Extract and list every line that contains the word "label".

_ _ _ _

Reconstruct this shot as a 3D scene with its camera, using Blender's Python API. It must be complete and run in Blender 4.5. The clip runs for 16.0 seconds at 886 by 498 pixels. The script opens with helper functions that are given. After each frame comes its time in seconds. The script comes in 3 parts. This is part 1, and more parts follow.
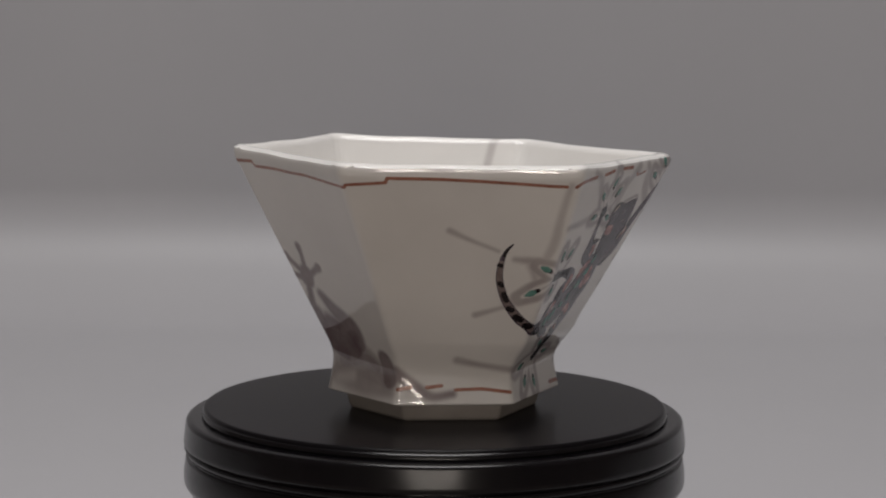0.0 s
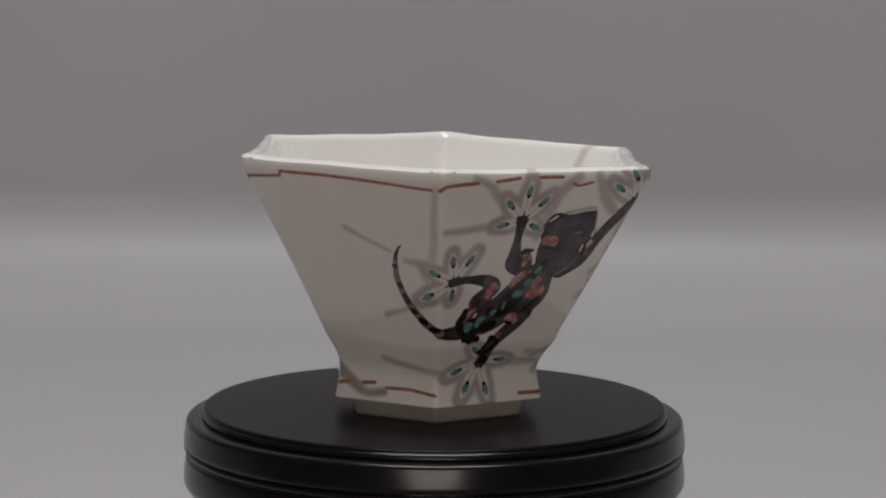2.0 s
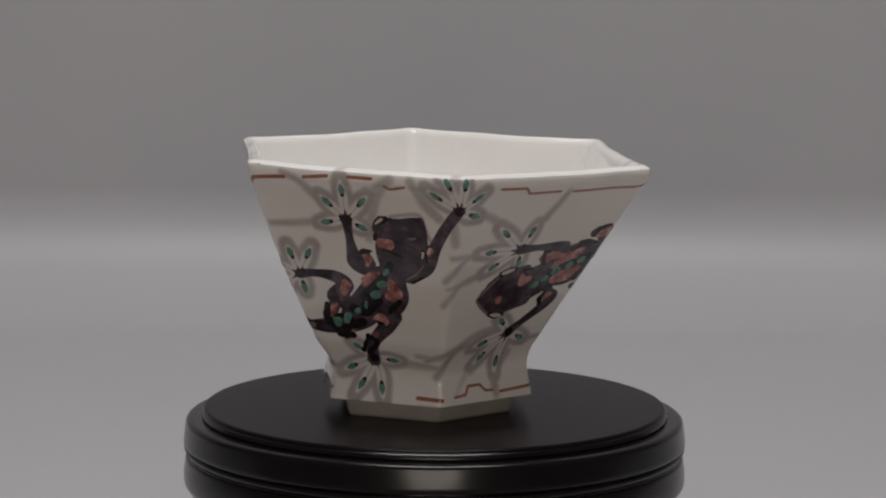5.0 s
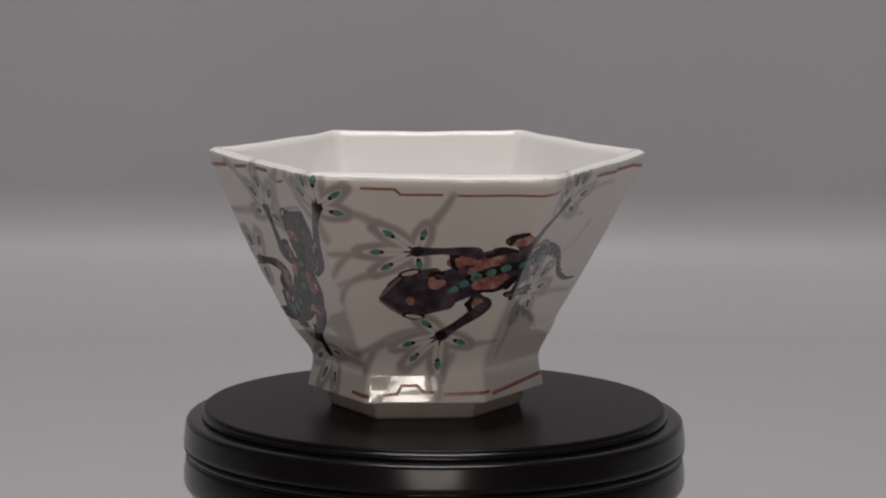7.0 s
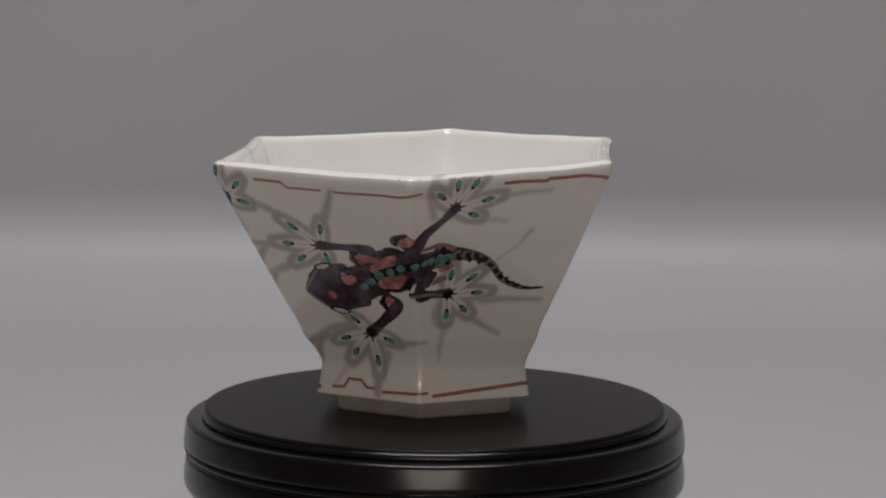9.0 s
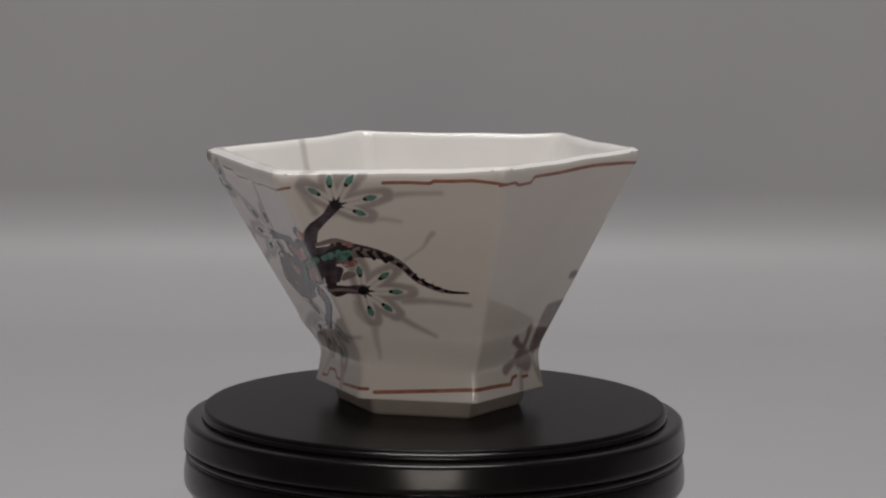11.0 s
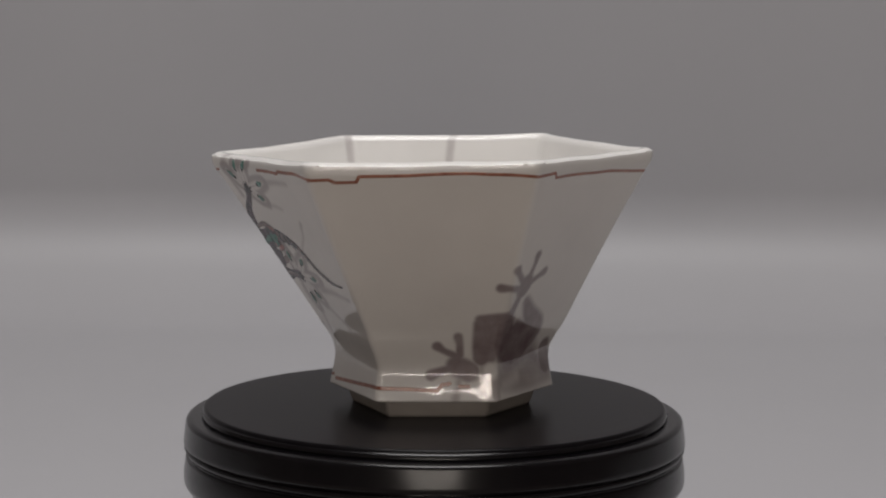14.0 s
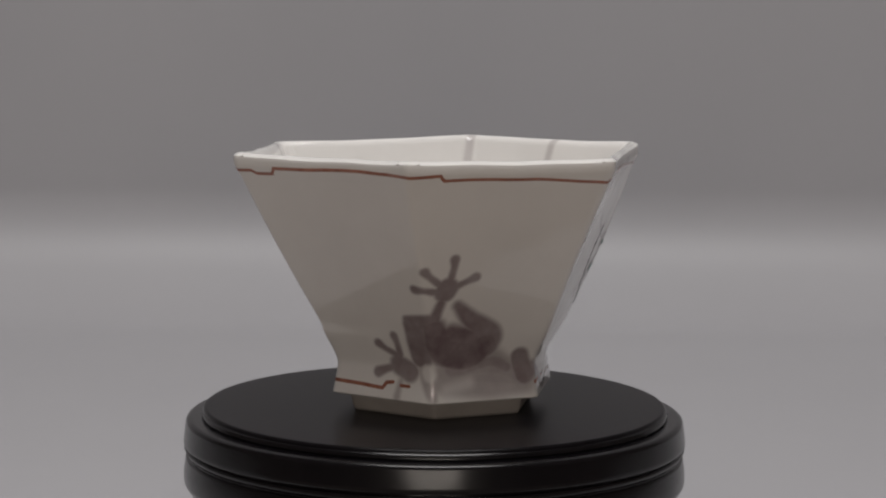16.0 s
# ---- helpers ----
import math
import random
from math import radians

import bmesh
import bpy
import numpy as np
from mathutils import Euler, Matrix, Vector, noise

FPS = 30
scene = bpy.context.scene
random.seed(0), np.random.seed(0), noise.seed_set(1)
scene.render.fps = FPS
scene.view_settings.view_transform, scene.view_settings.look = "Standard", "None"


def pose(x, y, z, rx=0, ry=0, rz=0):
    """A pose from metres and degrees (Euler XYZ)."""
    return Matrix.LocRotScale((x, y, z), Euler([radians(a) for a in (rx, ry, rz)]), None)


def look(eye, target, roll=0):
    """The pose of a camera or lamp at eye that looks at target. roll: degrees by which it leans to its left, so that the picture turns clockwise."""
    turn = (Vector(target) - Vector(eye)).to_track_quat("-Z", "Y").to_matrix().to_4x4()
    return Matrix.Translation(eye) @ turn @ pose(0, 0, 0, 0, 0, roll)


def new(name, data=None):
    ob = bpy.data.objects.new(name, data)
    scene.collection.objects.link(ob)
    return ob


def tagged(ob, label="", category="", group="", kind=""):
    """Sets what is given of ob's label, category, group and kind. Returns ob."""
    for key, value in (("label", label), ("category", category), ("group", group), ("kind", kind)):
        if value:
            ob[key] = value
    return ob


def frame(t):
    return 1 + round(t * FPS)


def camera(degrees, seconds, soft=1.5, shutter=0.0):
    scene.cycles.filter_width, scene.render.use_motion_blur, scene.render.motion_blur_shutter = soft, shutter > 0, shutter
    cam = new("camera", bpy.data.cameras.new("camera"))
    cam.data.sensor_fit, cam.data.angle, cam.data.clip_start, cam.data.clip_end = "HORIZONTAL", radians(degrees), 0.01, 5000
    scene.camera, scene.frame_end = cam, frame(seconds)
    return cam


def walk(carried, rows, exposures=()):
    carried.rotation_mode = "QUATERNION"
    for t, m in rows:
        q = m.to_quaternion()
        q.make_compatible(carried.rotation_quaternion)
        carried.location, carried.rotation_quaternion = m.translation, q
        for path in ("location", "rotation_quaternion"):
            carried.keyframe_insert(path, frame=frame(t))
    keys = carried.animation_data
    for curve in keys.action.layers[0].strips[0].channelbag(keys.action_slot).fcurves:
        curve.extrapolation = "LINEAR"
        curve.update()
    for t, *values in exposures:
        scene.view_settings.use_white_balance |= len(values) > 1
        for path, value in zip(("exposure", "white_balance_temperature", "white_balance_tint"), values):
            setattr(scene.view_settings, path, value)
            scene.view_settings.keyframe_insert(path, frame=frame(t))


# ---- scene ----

_ _ _ _

Finished exercise
def tagged(ob, label="", category="", group="", kind=""):
    """Sets what is given of ob's label, category, group and kind. Returns ob."""
    for key, value in (("label", label), ("category", category), ("group", group), ("kind", kind)):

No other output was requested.